** What the task asks **
Copy, from the entries below, each line in which the string "follow" appears.

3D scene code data
---*---
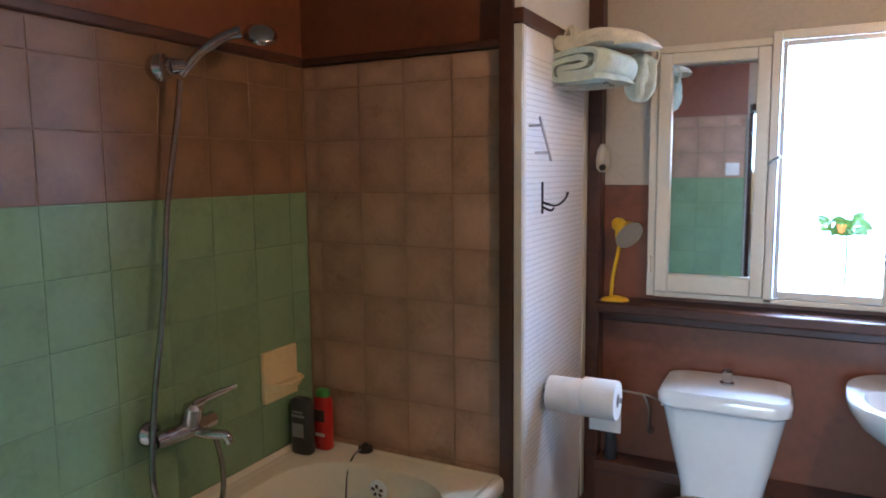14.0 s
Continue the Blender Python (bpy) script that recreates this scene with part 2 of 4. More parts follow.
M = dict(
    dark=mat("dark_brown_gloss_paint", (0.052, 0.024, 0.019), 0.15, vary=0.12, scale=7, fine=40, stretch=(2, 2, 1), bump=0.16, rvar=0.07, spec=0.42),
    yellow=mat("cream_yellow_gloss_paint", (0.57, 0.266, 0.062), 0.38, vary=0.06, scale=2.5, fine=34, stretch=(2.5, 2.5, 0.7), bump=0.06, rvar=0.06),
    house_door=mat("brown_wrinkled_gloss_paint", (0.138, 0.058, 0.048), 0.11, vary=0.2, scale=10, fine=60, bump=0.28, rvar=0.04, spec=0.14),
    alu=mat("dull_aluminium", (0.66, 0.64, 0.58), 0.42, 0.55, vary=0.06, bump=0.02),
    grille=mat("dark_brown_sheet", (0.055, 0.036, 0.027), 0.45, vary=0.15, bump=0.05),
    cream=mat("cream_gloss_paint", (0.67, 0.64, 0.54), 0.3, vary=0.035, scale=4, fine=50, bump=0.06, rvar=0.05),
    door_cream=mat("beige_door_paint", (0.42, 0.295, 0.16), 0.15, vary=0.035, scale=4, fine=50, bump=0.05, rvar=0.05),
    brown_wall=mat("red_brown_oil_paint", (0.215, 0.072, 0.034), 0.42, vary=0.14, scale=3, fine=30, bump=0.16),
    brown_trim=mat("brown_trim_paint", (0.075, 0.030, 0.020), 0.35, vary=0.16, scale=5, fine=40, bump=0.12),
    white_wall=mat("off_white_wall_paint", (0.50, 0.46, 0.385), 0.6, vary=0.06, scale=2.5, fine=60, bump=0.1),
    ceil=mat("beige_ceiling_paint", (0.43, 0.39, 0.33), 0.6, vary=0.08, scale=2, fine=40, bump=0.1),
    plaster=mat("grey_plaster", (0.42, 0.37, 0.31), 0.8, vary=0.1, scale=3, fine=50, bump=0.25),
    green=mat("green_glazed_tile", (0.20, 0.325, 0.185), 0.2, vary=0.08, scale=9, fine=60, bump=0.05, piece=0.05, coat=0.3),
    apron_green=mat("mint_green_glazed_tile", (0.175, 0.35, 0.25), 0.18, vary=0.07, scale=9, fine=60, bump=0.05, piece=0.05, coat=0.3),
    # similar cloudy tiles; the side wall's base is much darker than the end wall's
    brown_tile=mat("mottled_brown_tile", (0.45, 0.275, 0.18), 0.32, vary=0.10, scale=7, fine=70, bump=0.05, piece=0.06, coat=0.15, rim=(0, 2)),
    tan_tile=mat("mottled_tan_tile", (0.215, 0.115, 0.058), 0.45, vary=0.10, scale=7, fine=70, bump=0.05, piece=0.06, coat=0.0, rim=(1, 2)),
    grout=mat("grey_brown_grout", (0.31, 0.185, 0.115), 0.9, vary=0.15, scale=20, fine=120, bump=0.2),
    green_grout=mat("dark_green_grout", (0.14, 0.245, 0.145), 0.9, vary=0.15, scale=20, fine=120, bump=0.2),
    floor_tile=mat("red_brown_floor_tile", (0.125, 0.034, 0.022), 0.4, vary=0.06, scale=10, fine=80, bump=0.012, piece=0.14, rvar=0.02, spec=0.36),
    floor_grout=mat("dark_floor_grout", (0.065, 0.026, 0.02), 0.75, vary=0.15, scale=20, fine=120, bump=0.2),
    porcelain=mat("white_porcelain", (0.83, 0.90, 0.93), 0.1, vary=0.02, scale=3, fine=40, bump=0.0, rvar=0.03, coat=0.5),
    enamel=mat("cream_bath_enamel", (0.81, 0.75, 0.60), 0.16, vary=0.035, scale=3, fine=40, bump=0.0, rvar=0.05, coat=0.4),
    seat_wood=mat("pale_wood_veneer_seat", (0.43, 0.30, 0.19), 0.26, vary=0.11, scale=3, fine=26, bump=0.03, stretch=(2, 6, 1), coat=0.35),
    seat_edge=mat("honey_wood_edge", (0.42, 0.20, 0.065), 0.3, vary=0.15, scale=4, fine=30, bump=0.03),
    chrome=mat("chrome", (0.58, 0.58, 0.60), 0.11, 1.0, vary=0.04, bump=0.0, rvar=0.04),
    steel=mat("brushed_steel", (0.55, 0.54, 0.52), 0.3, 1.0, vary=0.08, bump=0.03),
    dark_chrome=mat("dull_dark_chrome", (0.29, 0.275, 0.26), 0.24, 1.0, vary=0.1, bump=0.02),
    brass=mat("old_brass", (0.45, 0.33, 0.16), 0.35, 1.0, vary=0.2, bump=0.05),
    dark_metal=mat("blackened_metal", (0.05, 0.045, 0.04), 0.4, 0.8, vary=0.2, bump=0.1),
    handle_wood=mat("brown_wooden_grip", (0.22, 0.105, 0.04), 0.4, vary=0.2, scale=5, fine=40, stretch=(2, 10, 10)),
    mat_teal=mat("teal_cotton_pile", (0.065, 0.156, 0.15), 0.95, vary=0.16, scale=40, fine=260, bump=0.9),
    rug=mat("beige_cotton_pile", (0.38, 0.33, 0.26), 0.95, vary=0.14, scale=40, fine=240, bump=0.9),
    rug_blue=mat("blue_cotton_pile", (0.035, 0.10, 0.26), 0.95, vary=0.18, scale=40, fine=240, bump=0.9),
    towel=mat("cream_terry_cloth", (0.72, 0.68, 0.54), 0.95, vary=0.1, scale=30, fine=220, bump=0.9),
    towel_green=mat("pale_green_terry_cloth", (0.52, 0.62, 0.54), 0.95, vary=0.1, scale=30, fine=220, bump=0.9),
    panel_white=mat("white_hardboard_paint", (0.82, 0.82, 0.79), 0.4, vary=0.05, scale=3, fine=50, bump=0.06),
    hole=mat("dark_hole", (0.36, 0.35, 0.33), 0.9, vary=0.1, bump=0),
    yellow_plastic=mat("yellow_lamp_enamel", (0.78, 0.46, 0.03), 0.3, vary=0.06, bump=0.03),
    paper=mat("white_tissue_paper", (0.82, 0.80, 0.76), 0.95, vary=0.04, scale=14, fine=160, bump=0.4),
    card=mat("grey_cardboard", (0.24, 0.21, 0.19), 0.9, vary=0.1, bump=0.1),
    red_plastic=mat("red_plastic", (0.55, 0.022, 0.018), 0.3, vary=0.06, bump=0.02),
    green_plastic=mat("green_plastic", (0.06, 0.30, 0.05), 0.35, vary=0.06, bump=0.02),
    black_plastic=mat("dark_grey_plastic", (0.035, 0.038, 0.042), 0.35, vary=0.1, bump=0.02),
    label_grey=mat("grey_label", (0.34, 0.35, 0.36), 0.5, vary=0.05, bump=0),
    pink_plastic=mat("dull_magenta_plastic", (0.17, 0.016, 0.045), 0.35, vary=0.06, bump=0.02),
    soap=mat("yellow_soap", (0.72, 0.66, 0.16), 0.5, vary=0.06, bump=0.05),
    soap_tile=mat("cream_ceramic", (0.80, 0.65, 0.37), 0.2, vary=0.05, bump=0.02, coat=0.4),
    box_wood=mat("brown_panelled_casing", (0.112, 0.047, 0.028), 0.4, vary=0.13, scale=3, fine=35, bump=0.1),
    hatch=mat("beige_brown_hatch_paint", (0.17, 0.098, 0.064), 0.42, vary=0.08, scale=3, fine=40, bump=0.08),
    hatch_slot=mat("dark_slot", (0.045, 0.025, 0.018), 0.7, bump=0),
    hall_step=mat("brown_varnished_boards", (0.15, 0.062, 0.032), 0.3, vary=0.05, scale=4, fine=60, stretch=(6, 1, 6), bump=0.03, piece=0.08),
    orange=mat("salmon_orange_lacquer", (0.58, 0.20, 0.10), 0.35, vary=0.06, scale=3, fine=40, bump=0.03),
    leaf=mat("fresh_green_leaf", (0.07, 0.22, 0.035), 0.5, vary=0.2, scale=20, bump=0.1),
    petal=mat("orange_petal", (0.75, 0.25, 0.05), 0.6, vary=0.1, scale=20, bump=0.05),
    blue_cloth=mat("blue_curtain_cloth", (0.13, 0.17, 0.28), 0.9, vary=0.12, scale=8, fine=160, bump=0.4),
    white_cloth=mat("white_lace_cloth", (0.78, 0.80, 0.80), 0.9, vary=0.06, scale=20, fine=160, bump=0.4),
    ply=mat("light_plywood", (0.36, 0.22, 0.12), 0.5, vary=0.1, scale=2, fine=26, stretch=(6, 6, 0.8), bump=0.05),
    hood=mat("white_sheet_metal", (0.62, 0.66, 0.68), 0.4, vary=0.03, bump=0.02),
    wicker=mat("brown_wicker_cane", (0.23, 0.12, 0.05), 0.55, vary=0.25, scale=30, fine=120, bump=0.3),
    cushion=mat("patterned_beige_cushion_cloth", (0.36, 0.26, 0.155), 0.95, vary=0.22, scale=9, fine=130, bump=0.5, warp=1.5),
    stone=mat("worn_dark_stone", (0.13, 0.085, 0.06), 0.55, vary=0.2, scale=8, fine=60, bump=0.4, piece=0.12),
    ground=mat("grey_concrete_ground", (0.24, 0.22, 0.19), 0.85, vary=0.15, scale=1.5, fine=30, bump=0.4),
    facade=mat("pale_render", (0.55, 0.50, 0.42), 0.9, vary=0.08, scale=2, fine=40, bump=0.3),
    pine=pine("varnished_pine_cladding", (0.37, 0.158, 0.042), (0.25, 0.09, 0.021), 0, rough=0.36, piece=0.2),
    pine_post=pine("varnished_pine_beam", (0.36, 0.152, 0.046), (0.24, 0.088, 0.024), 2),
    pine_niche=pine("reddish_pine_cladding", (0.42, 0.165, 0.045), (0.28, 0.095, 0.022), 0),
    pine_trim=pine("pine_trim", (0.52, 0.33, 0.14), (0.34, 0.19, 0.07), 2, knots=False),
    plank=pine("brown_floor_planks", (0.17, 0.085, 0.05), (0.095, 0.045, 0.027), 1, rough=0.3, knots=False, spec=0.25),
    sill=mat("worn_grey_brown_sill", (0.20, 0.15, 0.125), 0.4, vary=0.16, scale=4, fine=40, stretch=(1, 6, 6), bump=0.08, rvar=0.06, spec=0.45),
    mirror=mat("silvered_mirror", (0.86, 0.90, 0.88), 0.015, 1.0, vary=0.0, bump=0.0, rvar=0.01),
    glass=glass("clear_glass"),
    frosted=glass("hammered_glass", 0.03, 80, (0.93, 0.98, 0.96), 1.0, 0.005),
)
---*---
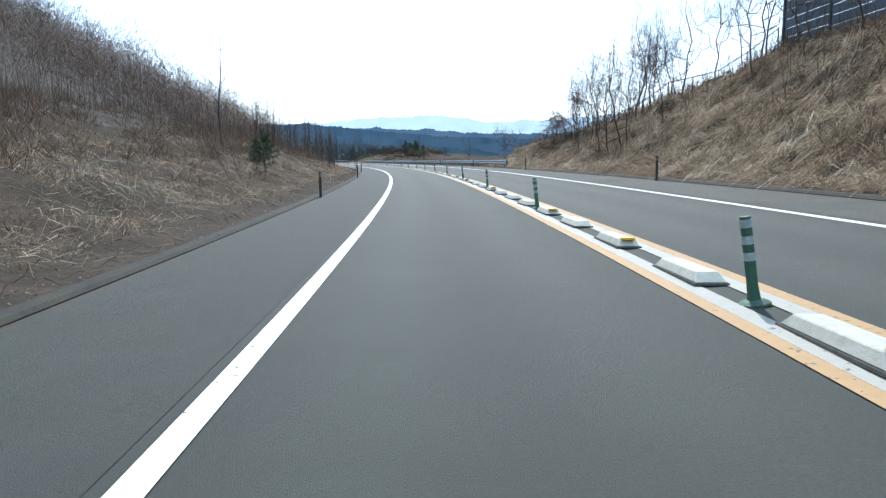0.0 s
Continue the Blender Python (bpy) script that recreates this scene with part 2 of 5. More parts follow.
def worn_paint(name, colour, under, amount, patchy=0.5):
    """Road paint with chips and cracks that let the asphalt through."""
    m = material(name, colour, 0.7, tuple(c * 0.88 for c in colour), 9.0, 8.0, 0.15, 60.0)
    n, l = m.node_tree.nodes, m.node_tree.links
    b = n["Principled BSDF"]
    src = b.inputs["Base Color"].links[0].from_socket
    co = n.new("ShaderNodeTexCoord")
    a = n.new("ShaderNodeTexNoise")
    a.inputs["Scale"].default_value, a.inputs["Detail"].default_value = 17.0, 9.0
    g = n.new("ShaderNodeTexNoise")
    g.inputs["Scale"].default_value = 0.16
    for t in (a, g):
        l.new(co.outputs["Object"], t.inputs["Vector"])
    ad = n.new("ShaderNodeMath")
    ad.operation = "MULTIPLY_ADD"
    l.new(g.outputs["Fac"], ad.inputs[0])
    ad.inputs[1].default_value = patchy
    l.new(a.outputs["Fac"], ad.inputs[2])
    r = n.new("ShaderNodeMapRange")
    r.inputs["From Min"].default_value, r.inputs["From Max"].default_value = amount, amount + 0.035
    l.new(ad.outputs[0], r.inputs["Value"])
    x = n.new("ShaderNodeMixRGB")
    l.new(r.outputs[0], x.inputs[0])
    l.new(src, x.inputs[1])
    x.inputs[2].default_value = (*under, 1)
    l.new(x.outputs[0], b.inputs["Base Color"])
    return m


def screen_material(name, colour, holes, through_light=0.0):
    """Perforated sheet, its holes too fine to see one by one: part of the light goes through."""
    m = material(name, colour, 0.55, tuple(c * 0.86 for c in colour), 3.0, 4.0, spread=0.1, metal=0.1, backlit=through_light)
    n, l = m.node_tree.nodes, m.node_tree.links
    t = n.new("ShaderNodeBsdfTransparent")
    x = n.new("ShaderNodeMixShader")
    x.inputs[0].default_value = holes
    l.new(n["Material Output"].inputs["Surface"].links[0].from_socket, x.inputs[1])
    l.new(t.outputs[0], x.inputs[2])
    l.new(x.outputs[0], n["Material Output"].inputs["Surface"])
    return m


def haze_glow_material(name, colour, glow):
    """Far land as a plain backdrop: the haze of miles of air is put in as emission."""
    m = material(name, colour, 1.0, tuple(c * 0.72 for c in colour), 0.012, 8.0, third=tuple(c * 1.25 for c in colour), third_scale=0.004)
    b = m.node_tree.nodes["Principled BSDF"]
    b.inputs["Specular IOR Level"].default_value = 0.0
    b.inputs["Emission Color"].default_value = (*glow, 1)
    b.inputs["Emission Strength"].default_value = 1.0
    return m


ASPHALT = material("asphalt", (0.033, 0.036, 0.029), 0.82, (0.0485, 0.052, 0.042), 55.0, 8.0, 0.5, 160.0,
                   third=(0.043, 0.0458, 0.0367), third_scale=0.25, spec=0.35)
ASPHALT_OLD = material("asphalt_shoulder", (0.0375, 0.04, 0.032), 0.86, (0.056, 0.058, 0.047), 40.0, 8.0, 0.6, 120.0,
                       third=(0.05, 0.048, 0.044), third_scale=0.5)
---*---
** Complete output **
Continue the Blender Python (bpy) script that recreates this scene with part 2 of 4. More parts follow.
Continue the Blender Python (bpy) script that recreates this scene with part 2 of 5. More parts follow.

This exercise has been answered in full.